Television presenter David Dimbleby officially opened the new visitors centre at Birling Gap on Thursday (May 8).
The renovation of the centre was jointly funded by the National Trust and the South Downs National Park.
The new 90 square metre space will allow visitors to discover stories of local people, coastal wildlife and learn more about the natural processes that have shaped the chalk landscape over time.
There is also an interactive space for adults and children, which is split into several zones, each providing things to see, touch and hear, as well as information on activities.
Jane Cecil, general manager for the National Trust at Birling Gap, said, “Birling Gap is of huge importance to the National Trust as a unique site on the Sussex Heritage Coast in the South Downs National Park.
“We welcome more than 350,000 visitors each year, to a place where the South Downs meets the coast, and we hope the new visitor centre will add to the enjoyment of a day out with us.”
The latest in a series of developments at Birling Gap, the visitor centre follows a full refurbishment of the property’s cafe, the addition of a new shop, a landscaped garden, fully accessible toilets and baby change areas.
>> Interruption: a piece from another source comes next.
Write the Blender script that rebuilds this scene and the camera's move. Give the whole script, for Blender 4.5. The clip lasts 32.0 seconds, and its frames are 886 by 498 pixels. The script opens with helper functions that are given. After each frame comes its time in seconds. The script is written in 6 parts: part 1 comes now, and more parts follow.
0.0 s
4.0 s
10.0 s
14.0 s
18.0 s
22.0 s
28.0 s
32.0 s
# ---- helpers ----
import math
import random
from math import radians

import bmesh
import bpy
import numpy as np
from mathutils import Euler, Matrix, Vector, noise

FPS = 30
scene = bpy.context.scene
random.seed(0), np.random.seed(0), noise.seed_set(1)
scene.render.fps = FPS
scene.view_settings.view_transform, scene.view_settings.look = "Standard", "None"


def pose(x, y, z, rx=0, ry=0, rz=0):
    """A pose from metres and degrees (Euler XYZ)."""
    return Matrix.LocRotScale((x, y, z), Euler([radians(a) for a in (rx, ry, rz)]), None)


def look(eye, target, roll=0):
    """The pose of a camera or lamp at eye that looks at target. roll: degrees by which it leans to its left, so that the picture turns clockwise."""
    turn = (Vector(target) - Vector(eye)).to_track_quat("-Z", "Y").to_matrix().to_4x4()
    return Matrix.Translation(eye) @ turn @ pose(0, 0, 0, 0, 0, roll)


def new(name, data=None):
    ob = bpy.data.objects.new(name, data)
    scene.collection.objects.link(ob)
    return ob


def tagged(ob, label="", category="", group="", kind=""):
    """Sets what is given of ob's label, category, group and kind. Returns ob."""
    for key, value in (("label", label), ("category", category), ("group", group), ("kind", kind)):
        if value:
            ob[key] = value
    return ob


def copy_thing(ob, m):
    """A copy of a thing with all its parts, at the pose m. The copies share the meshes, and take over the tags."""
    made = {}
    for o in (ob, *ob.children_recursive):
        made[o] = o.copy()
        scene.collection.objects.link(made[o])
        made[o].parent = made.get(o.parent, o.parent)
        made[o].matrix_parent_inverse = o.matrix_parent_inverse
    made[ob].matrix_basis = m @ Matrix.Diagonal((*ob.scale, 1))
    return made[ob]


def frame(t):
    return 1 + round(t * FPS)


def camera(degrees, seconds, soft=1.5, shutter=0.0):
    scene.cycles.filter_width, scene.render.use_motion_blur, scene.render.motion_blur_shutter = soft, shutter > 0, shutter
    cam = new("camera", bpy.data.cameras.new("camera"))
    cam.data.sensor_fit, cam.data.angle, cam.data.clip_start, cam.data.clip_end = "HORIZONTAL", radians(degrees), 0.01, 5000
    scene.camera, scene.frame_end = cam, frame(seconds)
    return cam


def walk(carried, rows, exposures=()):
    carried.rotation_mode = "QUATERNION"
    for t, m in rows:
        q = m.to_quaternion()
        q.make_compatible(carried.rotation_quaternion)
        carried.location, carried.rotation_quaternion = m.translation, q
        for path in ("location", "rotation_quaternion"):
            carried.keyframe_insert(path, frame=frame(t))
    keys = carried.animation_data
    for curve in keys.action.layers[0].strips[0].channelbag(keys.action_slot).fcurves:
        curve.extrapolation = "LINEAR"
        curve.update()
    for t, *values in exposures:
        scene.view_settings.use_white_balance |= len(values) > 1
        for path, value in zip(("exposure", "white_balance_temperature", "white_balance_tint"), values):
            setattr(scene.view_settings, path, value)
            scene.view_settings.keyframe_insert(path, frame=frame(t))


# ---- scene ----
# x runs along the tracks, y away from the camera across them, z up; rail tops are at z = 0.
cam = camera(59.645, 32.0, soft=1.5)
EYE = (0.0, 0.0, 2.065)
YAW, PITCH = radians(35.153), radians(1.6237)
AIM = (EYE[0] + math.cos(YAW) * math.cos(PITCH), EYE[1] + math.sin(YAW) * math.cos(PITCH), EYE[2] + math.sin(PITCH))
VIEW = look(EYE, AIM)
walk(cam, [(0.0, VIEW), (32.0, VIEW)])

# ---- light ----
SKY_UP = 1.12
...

Jane Cecil added, “We’ve had some amazing visitor feedback on our recent developments and hope that many more people come to see the changes at our beautiful coastal location.”
Joining David Dimbleby at the grand opening was Jackie Poole and Robert Cash who have taken fixed point photos every month for nine years of the area to help in the study of the effects of long-shore drift and erosion. The photographs are now on show at the new centre.
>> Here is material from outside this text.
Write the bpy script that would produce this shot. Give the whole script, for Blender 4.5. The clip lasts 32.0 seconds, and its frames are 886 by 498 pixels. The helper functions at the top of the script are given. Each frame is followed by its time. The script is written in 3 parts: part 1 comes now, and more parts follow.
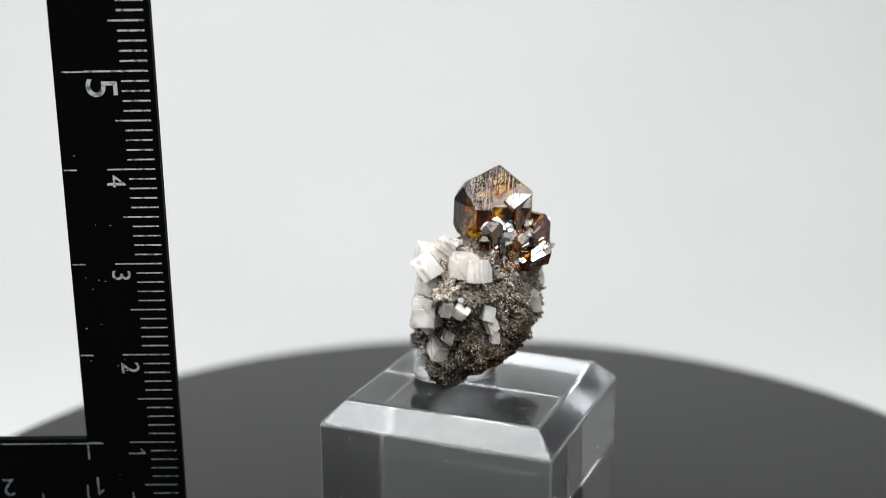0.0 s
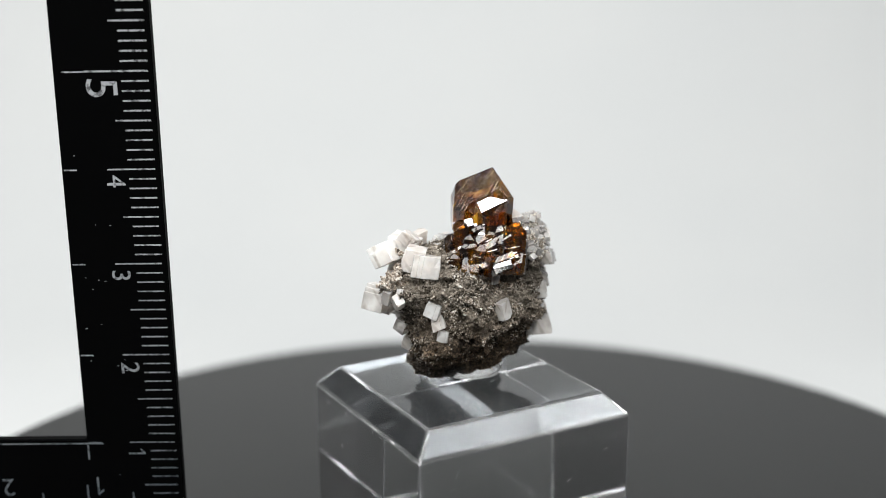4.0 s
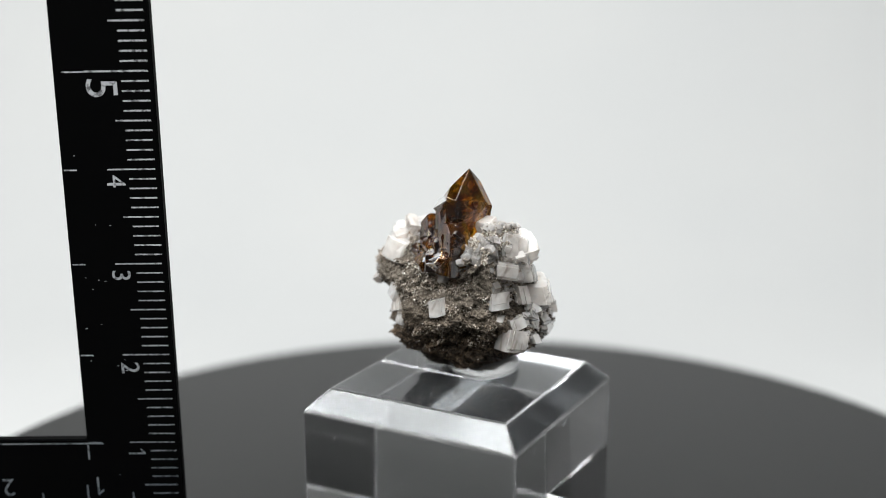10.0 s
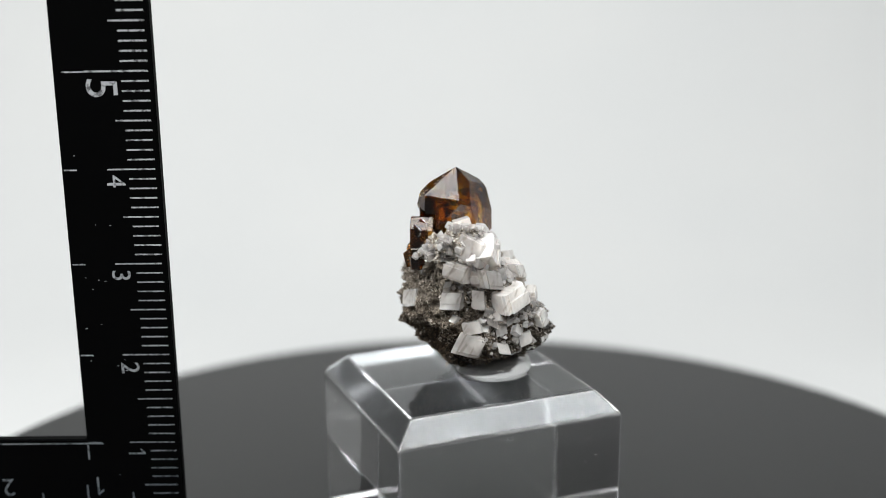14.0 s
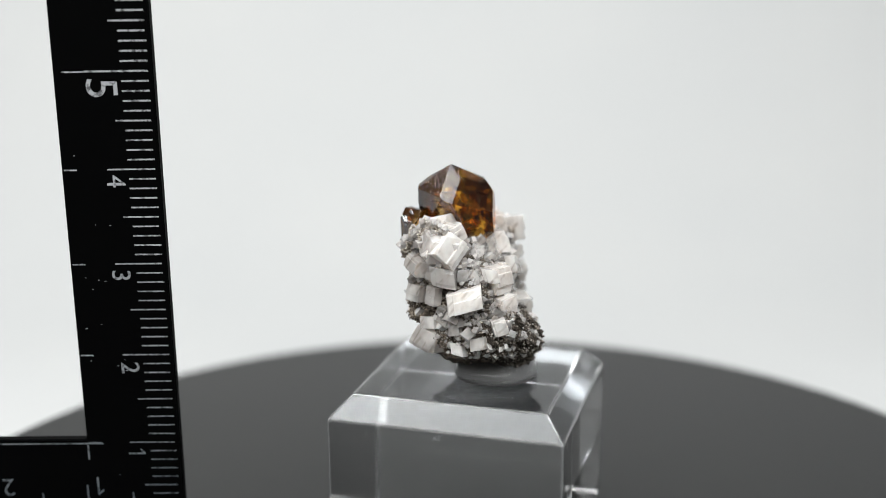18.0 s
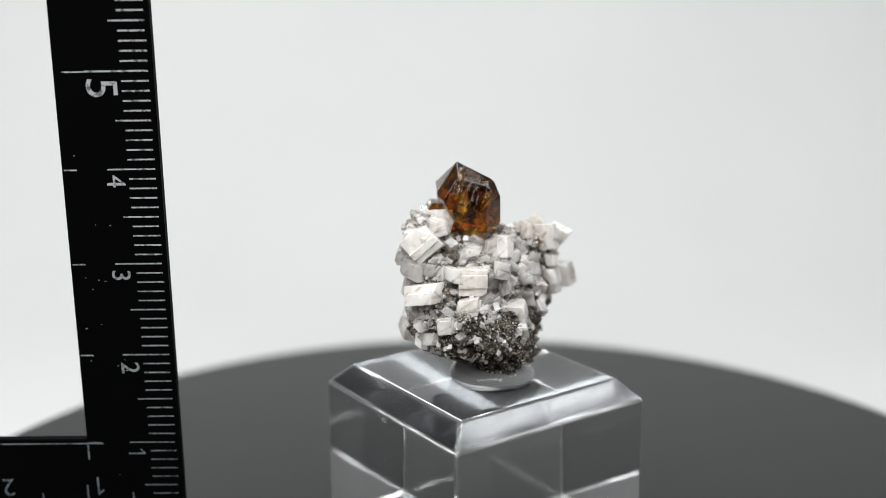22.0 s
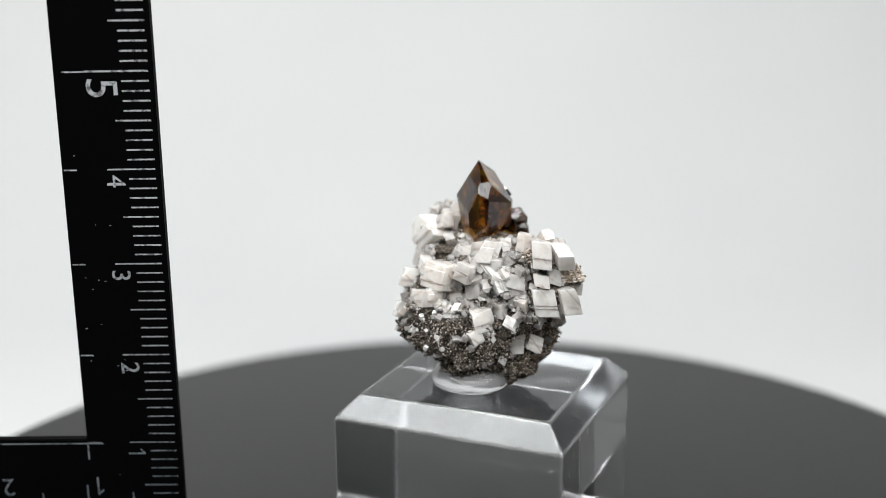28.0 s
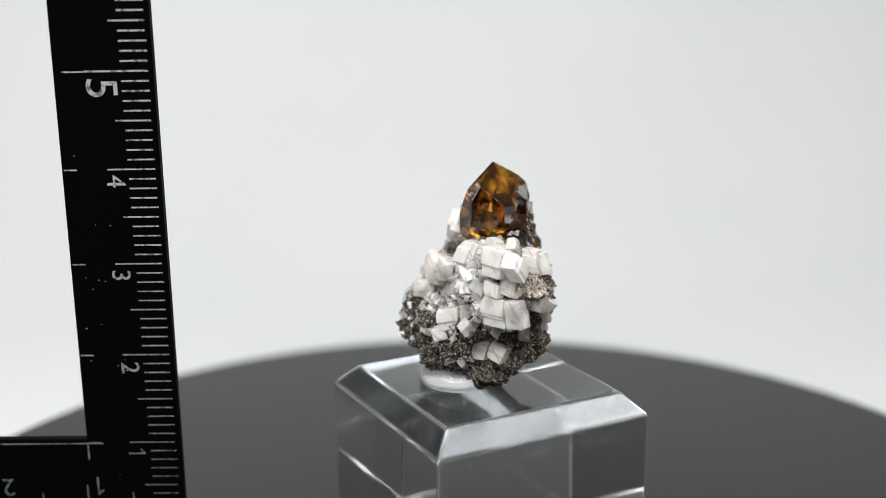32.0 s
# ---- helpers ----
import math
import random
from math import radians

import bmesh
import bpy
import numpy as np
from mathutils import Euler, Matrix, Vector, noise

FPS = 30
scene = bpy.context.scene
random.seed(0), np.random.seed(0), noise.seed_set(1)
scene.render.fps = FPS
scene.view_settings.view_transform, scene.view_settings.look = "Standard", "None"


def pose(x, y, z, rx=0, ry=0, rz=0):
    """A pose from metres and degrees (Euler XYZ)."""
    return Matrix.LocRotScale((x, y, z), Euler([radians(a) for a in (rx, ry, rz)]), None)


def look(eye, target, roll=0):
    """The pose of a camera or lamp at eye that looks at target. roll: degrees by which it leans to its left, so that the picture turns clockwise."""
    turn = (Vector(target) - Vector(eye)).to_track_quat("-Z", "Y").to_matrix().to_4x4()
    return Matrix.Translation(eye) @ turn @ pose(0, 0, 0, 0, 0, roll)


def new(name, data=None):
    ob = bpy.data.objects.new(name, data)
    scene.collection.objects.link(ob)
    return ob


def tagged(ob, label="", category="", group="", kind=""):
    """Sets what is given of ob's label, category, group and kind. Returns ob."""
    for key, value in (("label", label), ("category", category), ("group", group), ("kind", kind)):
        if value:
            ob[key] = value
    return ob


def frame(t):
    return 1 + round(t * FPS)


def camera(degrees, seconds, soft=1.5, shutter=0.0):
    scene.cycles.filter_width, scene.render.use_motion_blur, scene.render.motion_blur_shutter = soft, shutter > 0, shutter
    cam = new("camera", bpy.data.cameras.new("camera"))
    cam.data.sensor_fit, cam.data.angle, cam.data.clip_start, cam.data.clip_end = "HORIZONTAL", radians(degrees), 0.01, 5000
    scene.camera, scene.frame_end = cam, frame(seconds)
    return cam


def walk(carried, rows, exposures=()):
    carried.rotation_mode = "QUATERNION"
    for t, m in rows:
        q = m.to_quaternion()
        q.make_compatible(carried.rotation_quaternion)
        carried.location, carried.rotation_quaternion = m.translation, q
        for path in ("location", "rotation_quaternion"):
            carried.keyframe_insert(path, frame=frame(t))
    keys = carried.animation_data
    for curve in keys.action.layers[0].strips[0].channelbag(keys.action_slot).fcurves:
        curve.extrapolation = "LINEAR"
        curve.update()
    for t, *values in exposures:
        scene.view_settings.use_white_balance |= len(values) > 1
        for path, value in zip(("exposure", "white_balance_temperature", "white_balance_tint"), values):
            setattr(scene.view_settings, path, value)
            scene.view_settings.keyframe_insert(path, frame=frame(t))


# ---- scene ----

Jackie and Robert are part of the Nature Corridors for All group.
Nature Corridors for All is a project run by the Railway Land Wildlife Trust, based in Lewes, for adults with learning disabilities.
The Nature Corridors group undertake significant environmental work, including documenting the development of the Railway Land as a Local Nature Reserve.
The National Trust was so impressed with their work in Lewes, they commissioned them to do the photography to help in the study of erosion at Birling Gap.
Birling Gap cliffs were subject to seven years’ worth of erosion in just months this year after storms battered the coastline.
It saw one of the coastal cottages removed from the site as well as the trust’s ice cream parlour and sun lounge.